When the Reichstag was burnt down in 1933, Hitler used this as an opportunity to blame the communists and as result 4000 of them were arrested and taken to concentration camps. Hitler passed an act allowing him to take direct control of the key institutions and to suspend parliament. Also, all key posts in the government, the civil service and teaching could only be filled by men who swore to be good Nazis.
Secondly, the Weimar government set up after World War I had been very weak and unable to make decisions. The German people were experiencing great economic problems partly because of the consequences of the Treaty of Versailles at the end of the last war, but also because of the economic slump in 1929. When Hitler was coming to power, Germany was suffering hyperinflation and widespread unemployment. All these conditions left the German people feeling very demoralised and they were looking to strong leadership to sort out their problems.

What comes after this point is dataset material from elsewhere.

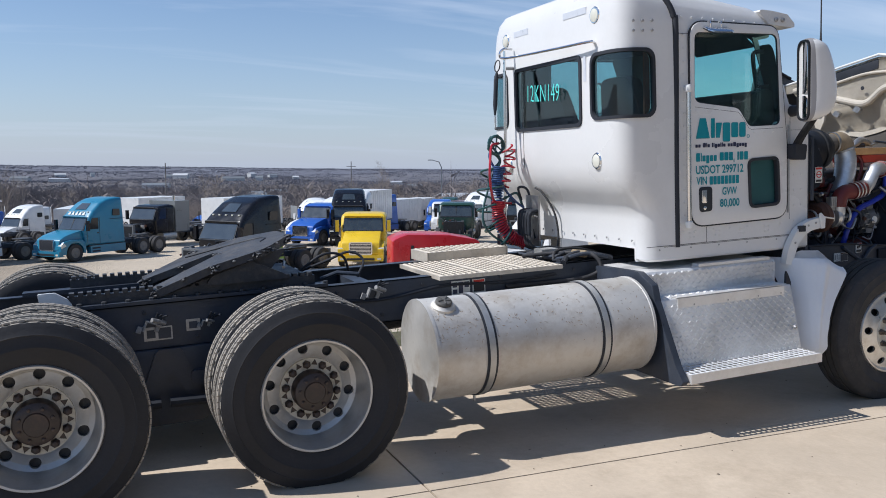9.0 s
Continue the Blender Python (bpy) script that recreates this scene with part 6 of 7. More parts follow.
def tractor(label, colour, roof, x, y, heading, bare=False, lower=None, cut=0.0, frame_mat=BLACK, seed=0, z=None, size=1.0):
    """A parked road tractor; +x local is its front."""
    rnd = random.Random(seed)
    PARKED.append((x, y))
    t = tagged(new("parked_truck"), label, "truck", group="parked trucks")
    t.matrix_world = pose(x, y, ground_height(x, y) if z is None else z, 0, 0, heading) @ Matrix.Scale(size, 4)
    for s in (-1, 1):
        part("frame_rail", boxed(-5.0, 2.7, s * 0.40 - 0.05, s * 0.40 + 0.05, 0.72, 0.98), frame_mat, t)
    out = ROOFS[roof]
    body = part("cab", cab_loft(rounded(out, [0.1, 0.1, 0.12, 0.15] + [0.3] * (len(out) - 5) + [0.22], 4)), colour, t, smooth=42)
    near = y < 60
    ws = part("windscreen", pane_on((1.285, 1.80), (0.915, 2.50), -1.04, 1.04, 0.022), GLASS_FAR, body, "dark windscreen")
    if near:
        part("screen_seal", pane_on((1.30, 1.76), (0.905, 2.53), -1.09, 1.09, 0.012), RUBBER, ws)
    if near and seed % 3 == 0:
        part("centre_strip", pane_on((1.285, 1.80), (0.915, 2.50), -0.012, 0.012, 0.03), RUBBER, ws)
    part("sun_visor", pane_on((0.93, 2.50), (1.02, 2.60), -1.02, 1.02, 0.05), colour if seed % 2 else INSIDE, body)
    for s in (-1, 1):
        part("side_window", prismed(rounded([(0.30, 1.82), (1.05, 1.82), (0.74, 2.48), (0.30, 2.48)], 0.06, 3), along_y(s * 1.19), along_y(s * 1.212)), GLASS_SIDE, body)
        if near:
            part("door_handle", boxed(0.29, 0.40, min(s * 1.19, s * 1.215), max(s * 1.19, s * 1.215), 1.56, 1.63), INSIDE, body)
            part("door_line", boxed(1.10, 1.115, min(s * 1.17, s * 1.205), max(s * 1.17, s * 1.205), 0.95, 1.78), INSIDE, body)
            part("sill_line", boxed(0.215, 1.11, min(s * 1.18, s * 1.206), max(s * 1.18, s * 1.206), 0.955, 0.972), INSIDE, body)
        part("door_line", boxed(0.205, 0.225, min(s * 1.19, s * 1.207), max(s * 1.19, s * 1.207), 0.95, 2.5), INSIDE, body)
        mi = part("mirror", boxed(1.12, 1.26, min(s * 1.28, s * 1.46), max(s * 1.28, s * 1.46), 1.75, 2.35), rnd.choice((P_BLACK, colour)), body, bevel=0.04)
        if roof in ("high", "mid"):
            part("sleeper_window", prismed(rounded([(-1.35, 2.55), (-0.80, 2.55), (-0.86, 2.95), (-1.35, 2.95)] if roof == "high" else [(-1.3, 2.0), (-0.8, 2.0), (-0.8, 2.4), (-1.3, 2.4)], 0.08, 3), along_y(s * 1.08), along_y(s * (1.172 if roof == "high" else 1.21))), GLASS_SIDE, body)
            part("tank_skirt", boxed(-1.7, 0.9, min(s * 0.85, s * 1.19), max(s * 0.85, s * 1.19), 0.40, 0.85), colour if lower is None else lower, t, bevel=0.05)
            # Black blocks draw the shade in step recesses and under the cab.
            for k in range(2 if near else 0):
                part("step_slot", boxed(0.20, 0.78, min(s * 1.17, s * 1.196), max(s * 1.17, s * 1.196), 0.47 + 0.18 * k, 0.56 + 0.18 * k), RUBBER, t)
            part("cab_gap", boxed(-1.72, 1.0, min(s * 1.0, s * 1.17), max(s * 1.0, s * 1.17), 0.80, 0.90), RUBBER, t)
            if near:
                part("roof_seam", boxed(-1.70, -0.62, min(s * 1.14, s * 1.206), max(s * 1.14, s * 1.206), 2.37, 2.385), INSIDE, body)
            if lower is not None:
                part("stripe", boxed(-1.6, 0.15, min(s * 1.19, s * 1.209), max(s * 1.19, s * 1.209), 0.95, 1.65), lower, body)
        else:
            part("fuel_tank", lathed([(0.2, 0), (0.30, 0.01), (0.30, 1.2), (0.2, 1.21)], (-0.7, s * 0.86, 0.66), (1, 0, 0), 20), ALLOY_DULL, t)
    if roof == "high":
        part("roof_hatch", pane_on((0.52, 2.95), (0.08, 3.30), -0.45, 0.45, 0.02), GLASS_FAR, body)
        for k in range(5):
            part("marker_lamp", boxed(0.62, 0.70, -0.8 + 0.4 * k - 0.05, -0.8 + 0.4 * k + 0.05, 2.80, 2.86), LENS, body)
    if bare:
        eb = part("engine", boxed(1.35, 2.45, -0.42, 0.42, 0.75, 1.5), BLACK, t, "bare dark engine", bevel=0.05)
        for k in range(16):
            a = Vector((rnd.uniform(1.3, 2.5), rnd.uniform(-0.8, 0.8), rnd.uniform(0.8, 1.55)))
            b = a + Vector((rnd.uniform(-0.5, 0.5), rnd.uniform(-0.4, 0.4), rnd.uniform(-0.4, 0.3)))
            part("engine_hose", tubed([a, (a + b) / 2 + Vector((0, 0, 0.1)), b], rnd.uniform(0.03, 0.08), 7, 3), rnd.choice((BLACK, DUSTY, RUBBER, ENGINE_RED, ALLOY_DULL)), eb)
        rd = part("radiator", boxed(2.45, 2.62, -0.68, 0.68, 0.62, 1.5), ALT_GREY if seed % 2 == 0 else DUSTY, t, "bare radiator", bevel=0.02)
        part("radiator_core", boxed(2.60, 2.628, -0.58, 0.58, 0.72, 1.40), DUSTY, rd)
        for k in range(10 if near else 3):
            a = Vector((rnd.uniform(1.4, 2.4), rnd.choice((-1, 1)) * rnd.uniform(0.3, 0.75), rnd.uniform(0.8, 1.6)))
            part("engine_fitting", boxed(a.x - 0.08, a.x + 0.10, a.y - 0.07, a.y + 0.07, a.z - 0.09, a.z + 0.07), rnd.choice((RUBBER, ALT_GREY, ALLOY_DULL, DUSTY, RUST)), eb, bevel=0.03)
        part("bumper", boxed(2.62, 2.85, -1.1, 1.1, 0.42, 0.72), colour if rnd.random() < 0.4 else BLACK, t, bevel=0.05)
    else:
        hood = part("hood", prismed(rounded([(1.15, 0.8), (1.15, 1.80), (1.7, 1.72), (2.45, 1.52), (2.86, 1.30), (2.96, 0.75), (2.9, 0.62), (2.6, 0.6)], [0.05, 0.1, 0.3, 0.3, 0.18, 0.1, 0.1, 0.1], 3), along_y(-0.96), along_y(0.96)), colour, t, bevel=0.12)
        for s in (-1, 1):
            arch = [(1.95 + 0.60 * math.cos(radians(a)), 0.52 + 0.60 * math.sin(radians(a))) for a in range(185, -6, -19)]
            part("wing", prismed([Vector(p) for p in [(2.94, 0.45), (2.95, 0.95), (2.75, 1.18), (2.2, 1.30), (1.5, 1.28), (1.22, 1.1), (1.2, 0.46)] + arch], along_y(s * 0.80), along_y(s * 1.18)), colour, hood, bevel=0.03)
            part("headlight", prismed(rounded([(2.55, 0.95), (2.93, 0.82), (2.92, 1.02), (2.7, 1.12)], 0.03, 2), along_y(s * 0.90), along_y(s * 1.19)), LENS, hood, "clear headlight", bevel=0.02)
        grille = part("grille", prismed(rrect(-0.55, 0.55, 0.72, 1.28, 0.08, 4), along_x(2.86), along_x(2.985)), RUBBER, hood, "barred grille", bevel=0.02)
        part("hood_line", boxed(1.16, 1.19, -0.955, 0.955, 1.0, 1.815), INSIDE, hood)
        for k in range(7 if colour is not P_BLUE else 0):
            part("grille_bar", boxed(2.984, 3.0, -0.52, 0.52, 0.76 + 0.072 * k, 0.79 + 0.072 * k), CHROME, grille)
        bp = part("bumper", boxed(2.80, 3.06, -1.16, 1.16, 0.36, 0.66), colour, t, bevel=0.07)
        part("bumper_slot", prismed(rrect(-0.72, 0.72, 0.40, 0.52, 0.04, 3), along_x(3.0), along_x(3.068)), RUBBER, bp)
        for s in (-1, 1) if near else ():
            part("fog_lamp", prismed(rrect(s * 0.95 - 0.10, s * 0.95 + 0.10, 0.42, 0.52, 0.03, 3), along_x(3.0), along_x(3.066)), LENS, bp)
        part("grille_rim", band(rrect(-0.60, 0.60, 0.67, 1.33, 0.10, 4), rrect(-0.545, 0.545, 0.725, 1.275, 0.08, 4), along_x(2.90), along_x(2.995)), CHROME, hood)
    for s in (-1, 1):
        far_wheel(t, 1.95, s * 1.20, 0.52, side=s)
        for wx in (-3.15, -4.48):
            far_wheel(t, wx, s * 1.20, 0.52, side=s)
            far_wheel(t, wx, s * 0.88, 0.52, side=s)
    part("coupling_plate", prismed(rrect(-4.3, -3.4, -0.45, 0.45, 0.2, 4), lambda p: (p.x, p.y, 1.12), lambda p: (p.x, p.y, 1.18)), GREASE, t)
    for s in (-1, 1):
        part("mudflap", boxed(-5.02, -5.0, s * 0.9 - 0.28, s * 0.9 + 0.28, 0.25, 0.95), RUBBER, t)
    if roof != "high" and rnd.random() < 0.6:
        part("exhaust_pipe", tubed([(-0.75 if roof == "day" else -1.9, 0.9, 0.9), (-0.75 if roof == "day" else -1.9, 0.9, 3.3)], 0.08, 12), CHROME, t)
    return t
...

The Weimar government was not seen as an effective Government, but Hitler’s party seemed to have the answers even though not every thing that Hitler stood for would have been welcomed. Hitler appealed to radical nationalists who opposed the soft and weak Weimar government.
Lastly, Hitler was an extremely effective orator. He appealed to many groups within Germany, such as farmers and ex-soldiers, and was very inspiring in he way that he put forward his interpretation of German history and what should be done to strengthen Germany’s position in Europe.
To conclude, propaganda was a main reason for the minimal opposition but there was also fear and intimidation of all those who opposed Hitler; a call for strong leadership and discipline; and the skills of Hitler as an effective speaker.